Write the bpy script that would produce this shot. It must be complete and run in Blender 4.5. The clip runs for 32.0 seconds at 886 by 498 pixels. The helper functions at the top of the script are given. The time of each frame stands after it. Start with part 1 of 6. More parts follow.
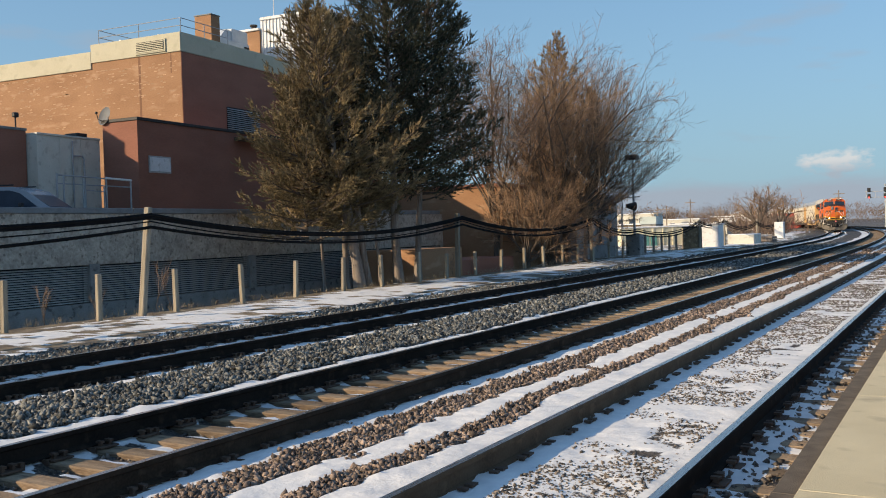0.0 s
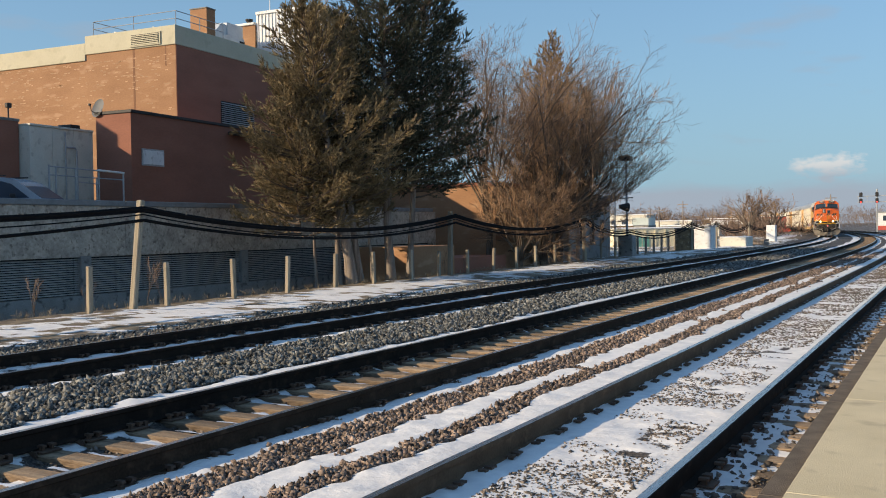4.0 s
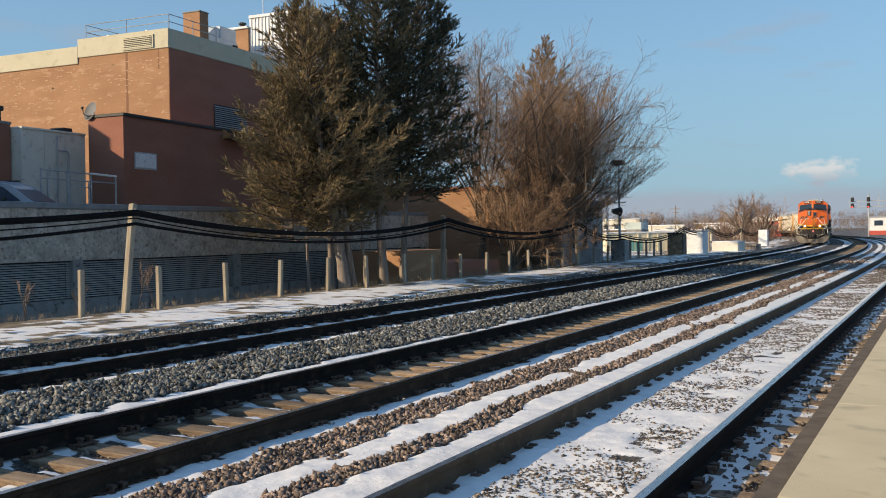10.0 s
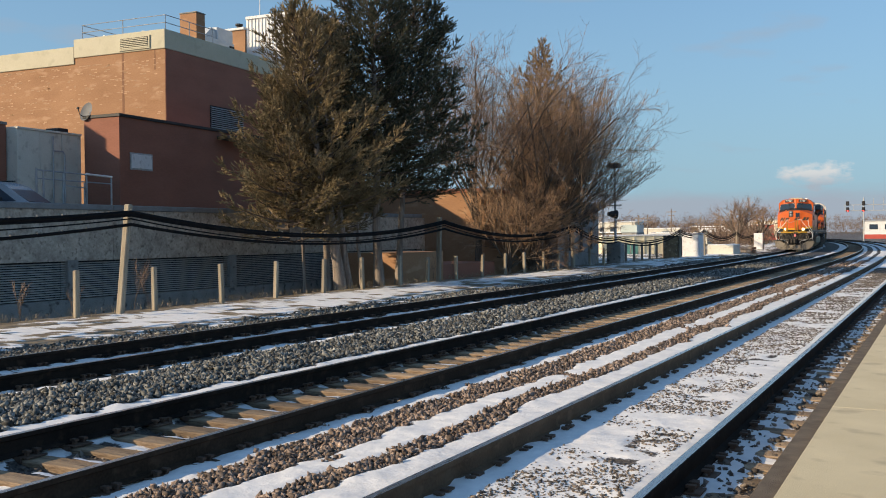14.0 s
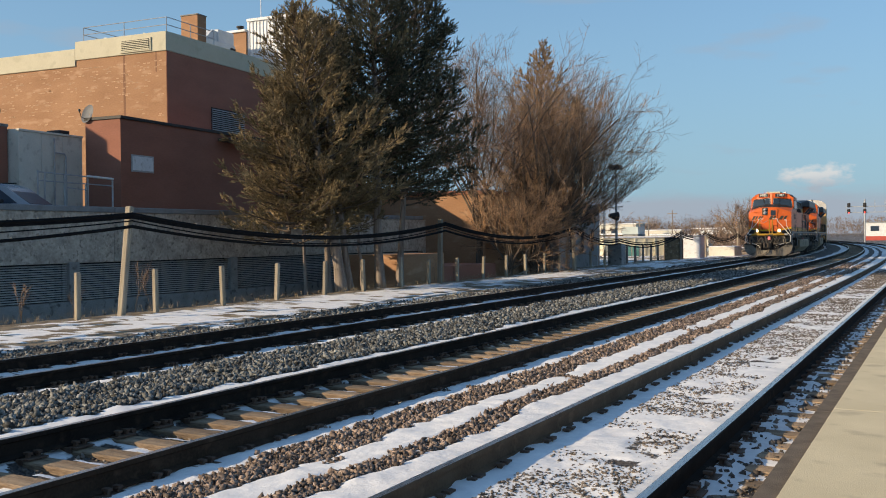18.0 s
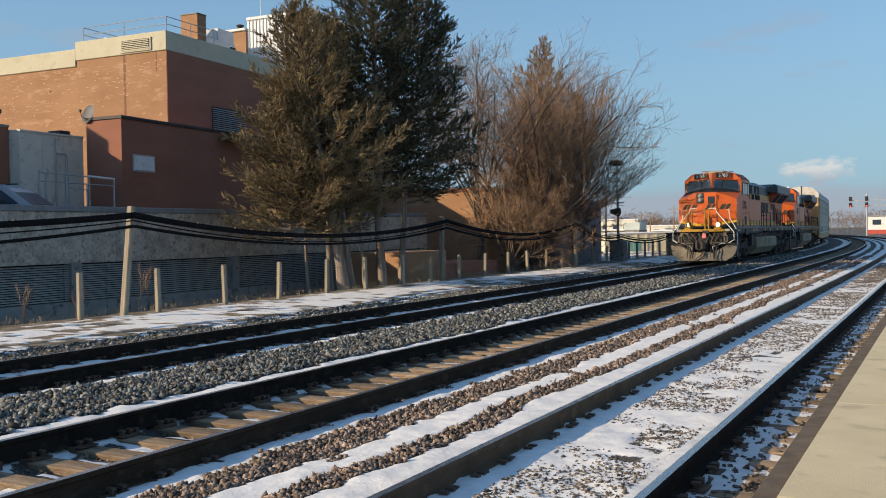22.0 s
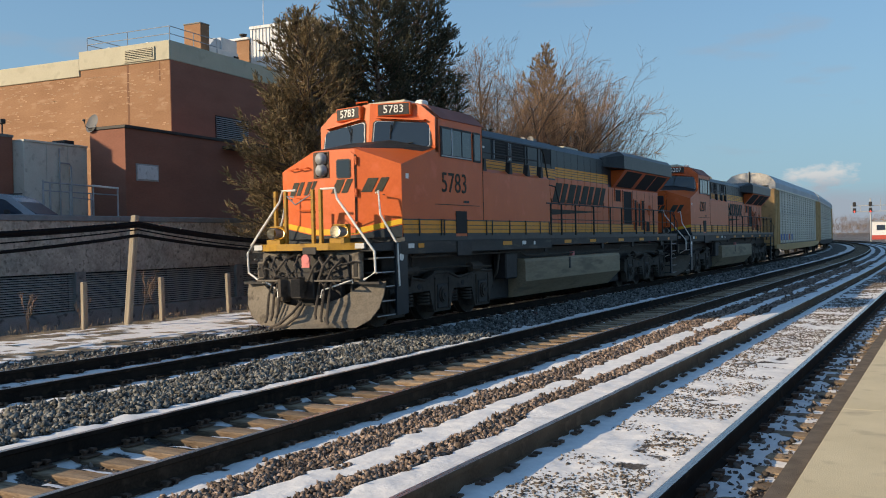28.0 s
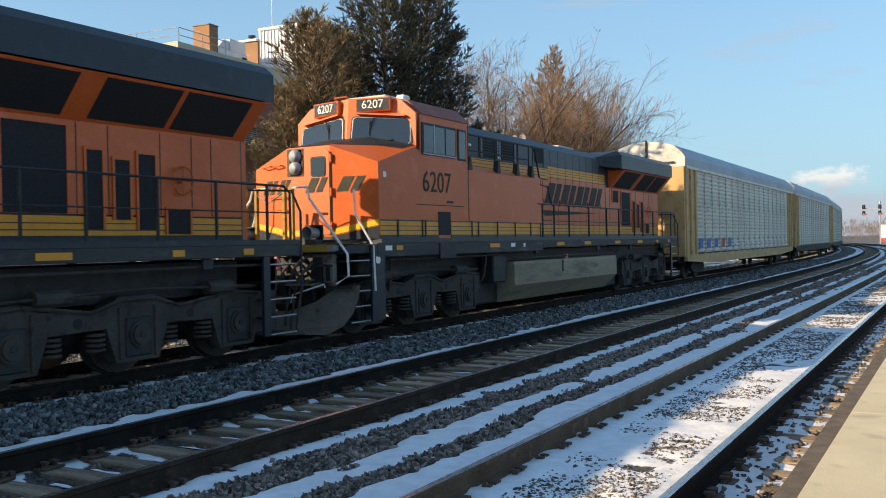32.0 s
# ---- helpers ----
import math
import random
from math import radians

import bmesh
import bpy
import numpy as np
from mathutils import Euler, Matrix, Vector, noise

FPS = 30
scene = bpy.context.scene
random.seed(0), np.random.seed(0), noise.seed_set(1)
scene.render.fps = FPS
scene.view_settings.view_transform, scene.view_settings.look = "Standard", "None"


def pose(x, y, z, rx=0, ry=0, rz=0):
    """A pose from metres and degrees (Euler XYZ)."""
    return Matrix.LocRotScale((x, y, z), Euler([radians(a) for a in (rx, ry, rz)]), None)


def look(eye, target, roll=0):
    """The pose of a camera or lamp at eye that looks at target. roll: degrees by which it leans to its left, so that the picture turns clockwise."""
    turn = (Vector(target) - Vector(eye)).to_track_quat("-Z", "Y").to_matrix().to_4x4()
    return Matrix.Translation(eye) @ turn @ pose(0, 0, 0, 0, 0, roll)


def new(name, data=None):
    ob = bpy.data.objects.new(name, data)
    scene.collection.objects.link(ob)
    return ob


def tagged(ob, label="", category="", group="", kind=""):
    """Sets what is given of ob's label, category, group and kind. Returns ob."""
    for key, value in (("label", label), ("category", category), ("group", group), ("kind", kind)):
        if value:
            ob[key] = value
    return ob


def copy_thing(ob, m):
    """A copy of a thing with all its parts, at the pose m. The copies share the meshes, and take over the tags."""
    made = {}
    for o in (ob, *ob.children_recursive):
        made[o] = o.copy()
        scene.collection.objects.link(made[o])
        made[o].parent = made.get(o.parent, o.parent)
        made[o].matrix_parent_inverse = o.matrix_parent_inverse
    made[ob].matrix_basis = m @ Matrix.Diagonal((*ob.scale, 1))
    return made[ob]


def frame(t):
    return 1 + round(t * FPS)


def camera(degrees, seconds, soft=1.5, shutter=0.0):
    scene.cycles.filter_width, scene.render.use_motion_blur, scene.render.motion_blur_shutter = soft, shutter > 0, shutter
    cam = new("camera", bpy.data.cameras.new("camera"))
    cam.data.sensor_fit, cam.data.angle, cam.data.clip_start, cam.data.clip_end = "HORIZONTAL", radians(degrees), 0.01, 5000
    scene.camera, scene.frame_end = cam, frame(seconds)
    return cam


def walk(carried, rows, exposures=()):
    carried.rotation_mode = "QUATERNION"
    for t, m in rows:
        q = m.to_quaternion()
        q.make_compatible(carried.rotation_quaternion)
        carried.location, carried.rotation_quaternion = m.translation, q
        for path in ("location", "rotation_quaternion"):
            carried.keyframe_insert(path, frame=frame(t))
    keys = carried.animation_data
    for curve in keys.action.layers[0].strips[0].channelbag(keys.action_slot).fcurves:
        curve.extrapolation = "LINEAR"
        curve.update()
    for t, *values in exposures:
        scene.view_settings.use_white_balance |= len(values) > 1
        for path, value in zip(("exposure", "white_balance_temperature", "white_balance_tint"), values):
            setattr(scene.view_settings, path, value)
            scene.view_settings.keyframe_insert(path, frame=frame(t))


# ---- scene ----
# A railway seen from a station platform: x to the right, y along the tracks, z = 0 at the top of the rails.
EYE = (0.0, 0.0, 1.65)
TRACK_A, TRACK_B, TRACK_C = -2.445, -6.164, -10.757
TURNS = [
    (0.0, 29.9, -1.101, -1.775), (0.5, 29.881, -1.181, -1.684), (1.0, 29.873, -1.247, -1.589), (1.5, 29.769, -1.338, -1.439),
    (2.0, 29.666, -1.37, -1.274), (2.5, 29.537, -1.325, -1.122), (3.0, 29.478, -1.363, -0.927), (3.5, 29.469, -1.296, -0.895),
    (5.5, 29.187, -1.16, -0.734), (6.0, 29.118, -1.097, -0.729), (6.5, 29.139, -1.097, -0.762), (7.0, 29.157, -1.071, -0.878),
    (7.5, 29.126, -1.027, -0.904), (8.0, 29.101, -0.943, -0.829), (8.5, 29.058, -0.899, -0.818), (9.0, 29.007, -0.91, -0.707),
    (9.5, 28.987, -0.969, -0.696), (10.0, 28.993, -0.999, -0.754), (10.5, 28.996, -0.973, -0.752), (11.0, 28.989, -0.933, -0.758),
    (11.5, 28.974, -0.903, -0.705), (12.0, 28.923, -0.86, -0.698), (12.5, 28.915, -0.868, -0.688), (13.0, 28.869, -0.882, -0.625),
    (13.5, 28.798, -0.911, -0.545), (14.0, 28.734, -0.874, -0.518), (14.5, 28.654, -0.86, -0.478), (16.5, 28.681, -0.804, -0.573),
    (17.0, 28.71, -0.728, -0.574), (17.5, 28.754, -0.73, -0.527), (18.0, 28.799, -0.756, -0.543), (18.5, 28.828, -0.787, -0.607),
    (19.0, 28.866, -0.878, -0.638), (19.5, 28.871, -0.951, -0.669), (20.0, 28.875, -1.007, -0.686), (20.5, 28.877, -1.067, -0.688),
    (21.0, 28.886, -1.119, -0.807), (21.5, 28.895, -1.034, -0.895), (22.0, 28.909, -0.929, -1.01), (22.5, 28.932, -0.828, -1.121),
    (23.0, 28.939, -0.736, -1.306), (23.5, 28.975, -0.635, -1.384), (24.0, 28.948, -0.576, -1.403), (24.5, 28.948, -0.525, -1.405),
    (25.0, 28.991, -0.458, -1.418), (25.5, 29.045, -0.419, -1.45), (27.5, 29.083, -0.507, -1.297), (28.0, 29.119, -0.456, -1.3),
    (28.5, 29.115, -0.423, -1.27), (29.0, 29.169, -0.417, -1.284), (29.5, 29.21, -0.379, -1.345), (30.0, 29.26, -0.367, -1.258),
    (30.5, 29.338, -0.324, -1.206), (31.0, 29.379, -0.347, -1.119), (31.5, 29.466, -0.339, -1.07), (32.0, 29.596, -0.35, -1.134),
]
cam = camera(51.5, 32.0, soft=1.0, shutter=0.12)
walk(cam, [(t, pose(*EYE, 90 + pitch, 0, yaw) @ pose(0, 0, 0, 0, 0, roll)) for t, yaw, pitch, roll in TURNS],
     exposures=[(0.0, 0.38, 7150, 9), (25.0, 0.36, 7150, 9), (28.0, 0.28, 7150, 9), (29.0, 0.26, 7150, 9), (30.0, 0.66, 7350, 9), (31.0, 0.78, 7500, 9), (32.0, 0.80, 7500, 9)])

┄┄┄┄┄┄

Description of the task: Give the material again exactly as it is, but keep the pictures out.

Exercise solution:
Write the bpy script that would produce this shot. It must be complete and run in Blender 4.5. The clip runs for 32.0 seconds at 886 by 498 pixels. The helper functions at the top of the script are given. The time of each frame stands after it. Start with part 1 of 6. More parts follow.
0.0 s
4.0 s
10.0 s
14.0 s
18.0 s
22.0 s
28.0 s
32.0 s
# ---- helpers ----
import math
import random
from math import radians

import bmesh
import bpy
import numpy as np
from mathutils import Euler, Matrix, Vector, noise

FPS = 30
scene = bpy.context.scene
random.seed(0), np.random.seed(0), noise.seed_set(1)
scene.render.fps = FPS
scene.view_settings.view_transform, scene.view_settings.look = "Standard", "None"


def pose(x, y, z, rx=0, ry=0, rz=0):
    """A pose from metres and degrees (Euler XYZ)."""
    return Matrix.LocRotScale((x, y, z), Euler([radians(a) for a in (rx, ry, rz)]), None)


def look(eye, target, roll=0):
    """The pose of a camera or lamp at eye that looks at target. roll: degrees by which it leans to its left, so that the picture turns clockwise."""
    turn = (Vector(target) - Vector(eye)).to_track_quat("-Z", "Y").to_matrix().to_4x4()
    return Matrix.Translation(eye) @ turn @ pose(0, 0, 0, 0, 0, roll)


def new(name, data=None):
    ob = bpy.data.objects.new(name, data)
    scene.collection.objects.link(ob)
    return ob


def tagged(ob, label="", category="", group="", kind=""):
    """Sets what is given of ob's label, category, group and kind. Returns ob."""
    for key, value in (("label", label), ("category", category), ("group", group), ("kind", kind)):
        if value:
            ob[key] = value
    return ob


def copy_thing(ob, m):
    """A copy of a thing with all its parts, at the pose m. The copies share the meshes, and take over the tags."""
    made = {}
    for o in (ob, *ob.children_recursive):
        made[o] = o.copy()
        scene.collection.objects.link(made[o])
        made[o].parent = made.get(o.parent, o.parent)
        made[o].matrix_parent_inverse = o.matrix_parent_inverse
    made[ob].matrix_basis = m @ Matrix.Diagonal((*ob.scale, 1))
    return made[ob]


def frame(t):
    return 1 + round(t * FPS)


def camera(degrees, seconds, soft=1.5, shutter=0.0):
    scene.cycles.filter_width, scene.render.use_motion_blur, scene.render.motion_blur_shutter = soft, shutter > 0, shutter
    cam = new("camera", bpy.data.cameras.new("camera"))
    cam.data.sensor_fit, cam.data.angle, cam.data.clip_start, cam.data.clip_end = "HORIZONTAL", radians(degrees), 0.01, 5000
    scene.camera, scene.frame_end = cam, frame(seconds)
    return cam


def walk(carried, rows, exposures=()):
    carried.rotation_mode = "QUATERNION"
    for t, m in rows:
        q = m.to_quaternion()
        q.make_compatible(carried.rotation_quaternion)
        carried.location, carried.rotation_quaternion = m.translation, q
        for path in ("location", "rotation_quaternion"):
            carried.keyframe_insert(path, frame=frame(t))
    keys = carried.animation_data
    for curve in keys.action.layers[0].strips[0].channelbag(keys.action_slot).fcurves:
        curve.extrapolation = "LINEAR"
        curve.update()
    for t, *values in exposures:
        scene.view_settings.use_white_balance |= len(values) > 1
        for path, value in zip(("exposure", "white_balance_temperature", "white_balance_tint"), values):
            setattr(scene.view_settings, path, value)
            scene.view_settings.keyframe_insert(path, frame=frame(t))


# ---- scene ----
# A railway seen from a station platform: x to the right, y along the tracks, z = 0 at the top of the rails.
EYE = (0.0, 0.0, 1.65)
TRACK_A, TRACK_B, TRACK_C = -2.445, -6.164, -10.757
TURNS = [
    (0.0, 29.9, -1.101, -1.775), (0.5, 29.881, -1.181, -1.684), (1.0, 29.873, -1.247, -1.589), (1.5, 29.769, -1.338, -1.439),
    (2.0, 29.666, -1.37, -1.274), (2.5, 29.537, -1.325, -1.122), (3.0, 29.478, -1.363, -0.927), (3.5, 29.469, -1.296, -0.895),
    (5.5, 29.187, -1.16, -0.734), (6.0, 29.118, -1.097, -0.729), (6.5, 29.139, -1.097, -0.762), (7.0, 29.157, -1.071, -0.878),
    (7.5, 29.126, -1.027, -0.904), (8.0, 29.101, -0.943, -0.829), (8.5, 29.058, -0.899, -0.818), (9.0, 29.007, -0.91, -0.707),
    (9.5, 28.987, -0.969, -0.696), (10.0, 28.993, -0.999, -0.754), (10.5, 28.996, -0.973, -0.752), (11.0, 28.989, -0.933, -0.758),
    (11.5, 28.974, -0.903, -0.705), (12.0, 28.923, -0.86, -0.698), (12.5, 28.915, -0.868, -0.688), (13.0, 28.869, -0.882, -0.625),
    (13.5, 28.798, -0.911, -0.545), (14.0, 28.734, -0.874, -0.518), (14.5, 28.654, -0.86, -0.478), (16.5, 28.681, -0.804, -0.573),
    (17.0, 28.71, -0.728, -0.574), (17.5, 28.754, -0.73, -0.527), (18.0, 28.799, -0.756, -0.543), (18.5, 28.828, -0.787, -0.607),
    (19.0, 28.866, -0.878, -0.638), (19.5, 28.871, -0.951, -0.669), (20.0, 28.875, -1.007, -0.686), (20.5, 28.877, -1.067, -0.688),
    (21.0, 28.886, -1.119, -0.807), (21.5, 28.895, -1.034, -0.895), (22.0, 28.909, -0.929, -1.01), (22.5, 28.932, -0.828, -1.121),
    (23.0, 28.939, -0.736, -1.306), (23.5, 28.975, -0.635, -1.384), (24.0, 28.948, -0.576, -1.403), (24.5, 28.948, -0.525, -1.405),
    (25.0, 28.991, -0.458, -1.418), (25.5, 29.045, -0.419, -1.45), (27.5, 29.083, -0.507, -1.297), (28.0, 29.119, -0.456, -1.3),
    (28.5, 29.115, -0.423, -1.27), (29.0, 29.169, -0.417, -1.284), (29.5, 29.21, -0.379, -1.345), (30.0, 29.26, -0.367, -1.258),
    (30.5, 29.338, -0.324, -1.206), (31.0, 29.379, -0.347, -1.119), (31.5, 29.466, -0.339, -1.07), (32.0, 29.596, -0.35, -1.134),
]
cam = camera(51.5, 32.0, soft=1.0, shutter=0.12)
walk(cam, [(t, pose(*EYE, 90 + pitch, 0, yaw) @ pose(0, 0, 0, 0, 0, roll)) for t, yaw, pitch, roll in TURNS],
     exposures=[(0.0, 0.38, 7150, 9), (25.0, 0.36, 7150, 9), (28.0, 0.28, 7150, 9), (29.0, 0.26, 7150, 9), (30.0, 0.66, 7350, 9), (31.0, 0.78, 7500, 9), (32.0, 0.80, 7500, 9)])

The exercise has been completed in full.